Introduction: Community Resilience in a Resilient Scotland
What is community resilience?
Preparing Scotland, Scottish Guidance on Resilience, (2016), defines resilience as:
“the capacity of an individual, community or system to adapt in order to sustain an acceptable level of function, structure and identity”.
For resilience professionals, this usually means thinking about how to sustain the range of interdependent infrastructure and systems which support the functioning of a community, and particularly, their ability to continue to deliver their priorities, and to “bounce back” after being hit by an emergency or disruptive challenge.
In this context, community resilience refers to the elements of resilience that are present in communities, organisations, households and individuals, their ability to cooperate with each other and the extent to which they are integrated with public policy and service provision. It is defined by the Scottish Government as:
“Communities and individuals harnessing resources and expertise to help themselves prepare for, respond to and recover from emergencies, in a way that complements the work of the emergency responders”.3
Community resilience is based on a culture of preparedness, in which individuals, communities and organisations take responsibility to prepare for, respond to and recover from emergencies. It has evolved as a way of thinking from a number of academic disciplines, notably ecology and systems engineering, and more recently has emerged as one of the most important concepts in the literature of resilience management.
It can be seen as being made up of three elements:
- Awareness by individuals of the risks which may affect them or their community and what they can do to prepare for, respond to and recover from them if they happen
- Assets (including resources, skills and networks) which exist at individual, community and intra-community levels
- Propensity to Act – a motivation and confidence that translates awareness and assets into action to help build resilience
A number of voluntary sector organisations exist which have resilience and humanitarian aid as part of their core remit. Other voluntary sector groups, including social care and faith groups, adapt their roles to meet the needs of communities faced by challenging circumstances. In addition, community resilience often emerges spontaneously in response to emergencies of varying scale and type. It can be seen in rural communities which are frequently cut off by bad weather, in neighbourhoods where people join forces to clear ice and snow from paths and drives, in areas hit by floods, and in community solidarity in tragic circumstances such in Lockerbie in 1988 and Dunblane in 1996. All these types of resilience are important.
The recommended approach to building community resilience is focused on building capacity among individuals and communities before emergencies happen, in order to ensure that their resources can be brought into play as early and as effectively as possible. But it is also acknowledged that direct experience of an emergency situation such as flooding develops individual and collective desire to become more resilient in the period soon after. Authorities need to be aware of this desire and use the opportunity to encourage and support resilience development.
Most references to “communities” in this guidance mean geographical communities (i.e. a place – a village or neighbourhood). This makes sense in a resilience management context because the consequences of most emergencies tend to have a geographical focus.

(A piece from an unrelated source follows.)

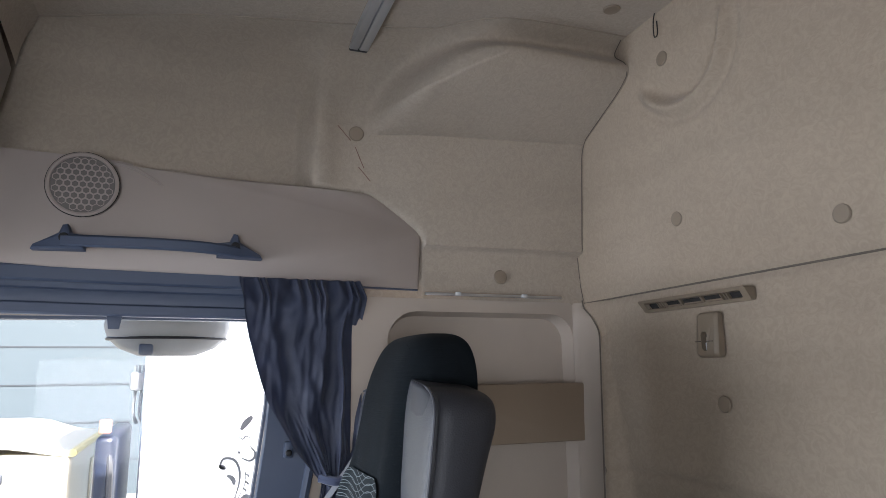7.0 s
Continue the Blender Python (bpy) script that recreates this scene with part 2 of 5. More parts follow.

However it can also be useful to think of people being part of other types of communities, for example, workers in a particular business, members of a faith group, ethnicity or diaspora, or people with a shared social or leisure interest.
Communities are diverse and are made up of diverse individuals. This diversity affects the way emergencies impact at community, individual and household levels. The consequences of different emergencies have the potential to make different people vulnerable in different ways. The importance of understanding this diversity and recognising that vulnerability is dependent on context is discussed in Preparing Scotland: Care for people affected by emergencies4.
Resilience and emergency management staff, working in the statutory and voluntary sectors, are a particularly important example of a practitioner community focused on resilience. Experience has shown that an emergency can bring people together as a community in challenging circumstances, if they feel that they are “in it together”.
Approaches to building community resilience will be different in different places, and should reflect the characteristics of communities, their different risk environments, and local decisions about priorities. In practice, community resilience will reflect the diversity of Scottish communities and the risks which they face.
3 See Annex [1] for further information.